Negli States questa affermazione ha trovato molti sostenitori fra i suoi elettori che avendo frequentato le scuole americane ignorano innocentemente la realtà delle altre culture in giro per il mondo. Ricordano i militari mandati in Iraq con scarsissime nozioni geo-etnografiche sui luoghi in cui avrebbero operato che, intervistati da una giornalista embedded, parlavano del tutto ingenuamente dei loro progetti per l’estate che sarebbe arrivata nel giro di pochi mesi. A noi europei sembravano assolutamente inconsapevoli della situazione in cui si erano cacciati.

 

 

Giovedì 2 febbraio il patriarca caldeo di Baghdad, Louis Sako, ha condannato il provvedimento di Trump perché ha diffuso molto timore fra i cristiani in Medio Oriente che faticano già a difendersi dall’accusa di essere protetti dagli occidentali. Da quel felice giorno del 2001 in cui George W. Bush chiamò “crociata” la guerra contro l’Afghanistan dopo che i kamikaze sauditi attaccarono le Torri gemelle. Il patriarca Sako ha deprecato la discriminazione di rifugiati in base alla religione perché non può che portare violenza e vendette contro i cristiani che vivono in Medio Oriente, fomentando l’idea che sia in atto una guerra dell’Occidente contro l’Islam.

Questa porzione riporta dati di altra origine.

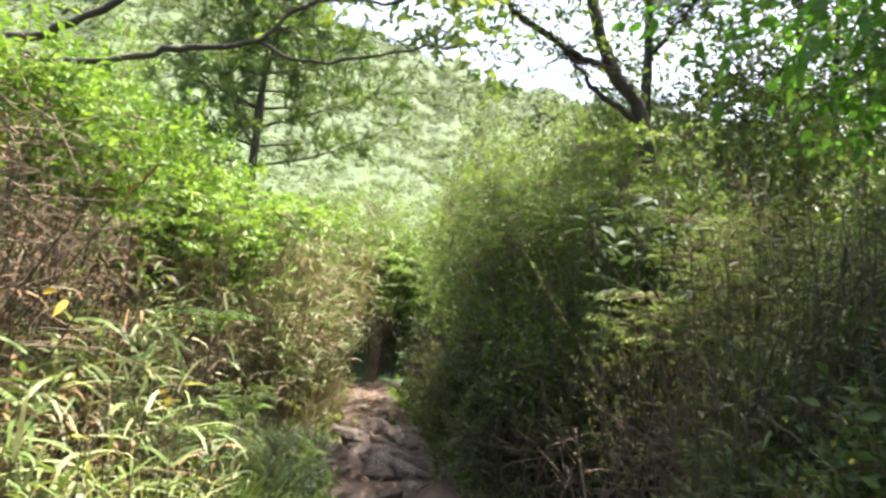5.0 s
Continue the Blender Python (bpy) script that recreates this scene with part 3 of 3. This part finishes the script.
brush_pile(1.0, 6.0, 0.6, 1.2, 300, "brown dead twigs inside the thicket", wood=TWIG)

# bright low shrubs, broad leaves and strap leaves near the end of the walk
for x, y, rx, ry, z0, z1, pads, lean in [(1.75, 3.0, 0.5, 0.4, 1.2, 1.9, 20, (-0.1, 0.0)), (1.5, 2.75, 0.4, 0.3, 1.08, 1.5, 14, (0.0, -0.05)), (2.0, 2.45, 0.42, 0.35, 1.2, 1.85, 18, (0.0, 0.0))]:
    layered_shrub(x, y, rx, ry, z0, z1, pads, LEAF_YELLOW, 0.026, 0.012, "sunlit yellow-green shrub with flat tiers of small leaves", "bright shrubs beside the trail", lean=lean, twigs_each=22, per=12)
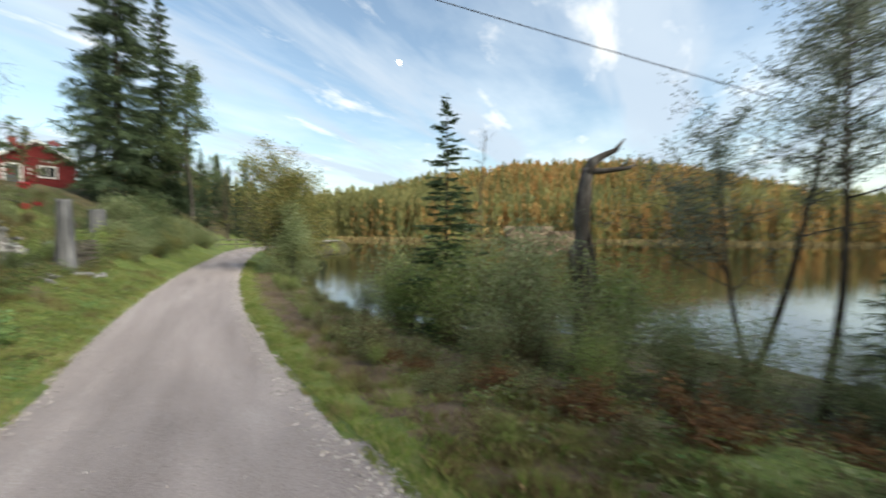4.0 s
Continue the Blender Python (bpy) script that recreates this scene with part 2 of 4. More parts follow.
M_DEAD = material("weathered_wood", ((.025, .025, .028), (.075, .077, .083), (.14, .142, .152), (.22, .222, .235)), 7, 0.9, 0.9, 45, stretch=(1.4, 1.4, .10), bump_size=0.02)
M_PALEWOOD = material("pale_wood", ((.18, .17, .16), (.34, .33, .31), (.5, .48, .45)), 7, 0.85, 0.6, 45, bump_size=0.01)
M_SNAG = material("dead_wood", ((.025, .02, .017), (.085, .072, .062), (.2, .18, .165)), 6, 0.95, 1.0, 40, stretch=(1, 1, .2), bump_size=0.02)
M_SPRUCE = material("spruce_needles", ((.034, .056, .030), (.062, .095, .050), (.10, .135, .066)), 1.0, 0.8, 0, 9, island=0.5, through_light=0.25)
M_SPRUCE2 = material("young_spruce_needles", ((.03, .055, .028), (.06, .10, .048), (.10, .145, .07)), 1.0, 0.8, 0, 9, island=0.5, through_light=0.15)
M_WILLOW = material("willow_leaves", ((.12, .15, .06), (.21, .26, .12), (.29, .345, .18), (.36, .39, .23)), 0.8, 0.6, 0, 9, island=0.65, through_light=0.55)
M_ASPEN = material("aspen_leaves", ((.05, .082, .034), (.095, .14, .058), (.16, .19, .082)), 0.8, 0.65, 0, 9, island=0.65, through_light=0.35)
M_GREYLEAF = material("grey_green_leaves", ((.09, .11, .075), (.165, .19, .135), (.25, .275, .21)), 0.8, 0.6, 0, 9, island=0.6, through_light=0.5)
M_YELLOW = material("autumn_birch_leaves", ((.085, .105, .032), (.155, .17, .05), (.23, .22, .075), (.3, .24, .085)), 0.8, 0.7, 0, 9, island=0.65, through_light=0.35)
M_BROWNL = material("brown_leaves", ((.07, .064, .032), (.135, .118, .057), (.215, .165, .08)), 0.8, 0.8, 0, 9, island=0.6, through_light=0.25)
M_GREENP = material("raspberry_leaves", ((.075, .165, .065), (.145, .27, .105), (.22, .345, .135), (.31, .38, .13), (.42, .40, .10)), 1.5, 0.5, 0, 9, island=0.5, through_light=0.4)
M_FERN = material("fern_fronds", ((.035, .08, .022), (.07, .135, .036), (.12, .18, .05)), 1.5, 0.7, 0, 9, island=0.5, through_light=0.3)
M_SALLOW = material("sallow_leaves", ((.12, .175, .05), (.21, .30, .085), (.30, .39, .13), (.40, .42, .17)), 0.8, 0.6, 0, 9, island=0.6, through_light=0.55)
M_MOON = bpy.data.materials.new("moonlight")
M_MOON.use_nodes = True
M_MOON.node_tree.nodes["Principled BSDF"].inputs["Base Color"].default_value = (.8, .8, .78, 1)
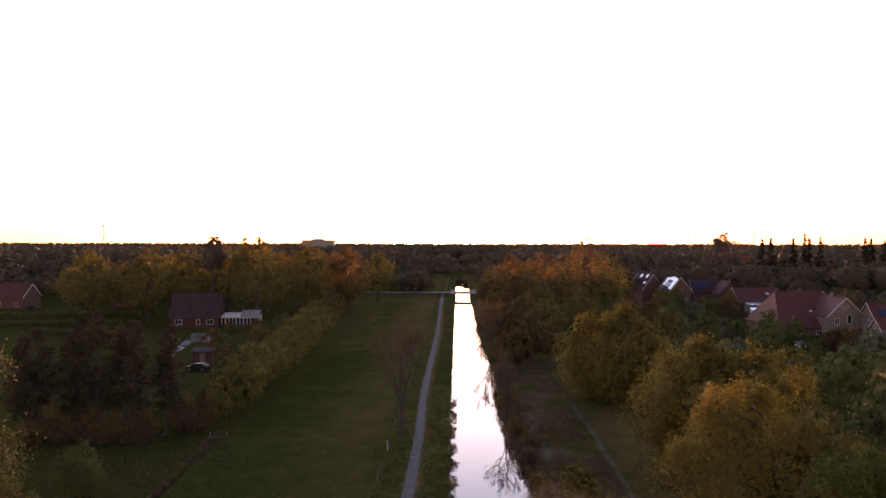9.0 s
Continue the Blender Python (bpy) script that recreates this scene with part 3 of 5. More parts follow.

Anche padre Georges Massouh, del centro islamo-cristiano dell’Università di Balamand in Libano, ha affermato che facilitare i cristiani da parte dell’America “non è sicuramente un servizio per le comunità dei fedeli del Medio Oriente”. Egli, che ha appesa dietro la sua scrivania un’icona di San Giovanni Damasceno con un meraviglioso turbante, di un santo che parlava e scriveva in arabo oltre che in greco, lavora da anni sotto la sua protezione per mettere insieme la tradizione della Chiesa di Antiochia, l’identità nazionale libanese e quella araba.

 

 

“Si tratta di una decisione a forte propensione razzista che non mancherà di esacerbare l’odio e l’estremismo”, ha affermato Massouh in una intervista ad un giornale di Beirut. E non saranno i cristiani rigorosi e per bene del Nord America a farne le spese ma quelli dell’Oriente, riproducendo la situazione di quando le potenze occidentali si coalizzarono contro l’Impero ottomano con la scusa di difendere le minoranze.

Già Barack Obama aveva appoggiato le primavere arabe con il risultato di trovarsi a sostenere i Fratelli musulmani che in Egitto attaccarono chiese e cristiani in tutto il Paese. Come spiega molto bene padre Bernardo Cervellera: ”La continuità fra presidenti repubblicani e democratici sta nel fomentare e sostenere una guerra fra l’Occidente (americano) e il mondo islamico, senza curarsi che il terrorismo estremista poi si vendichi sui cristiani”.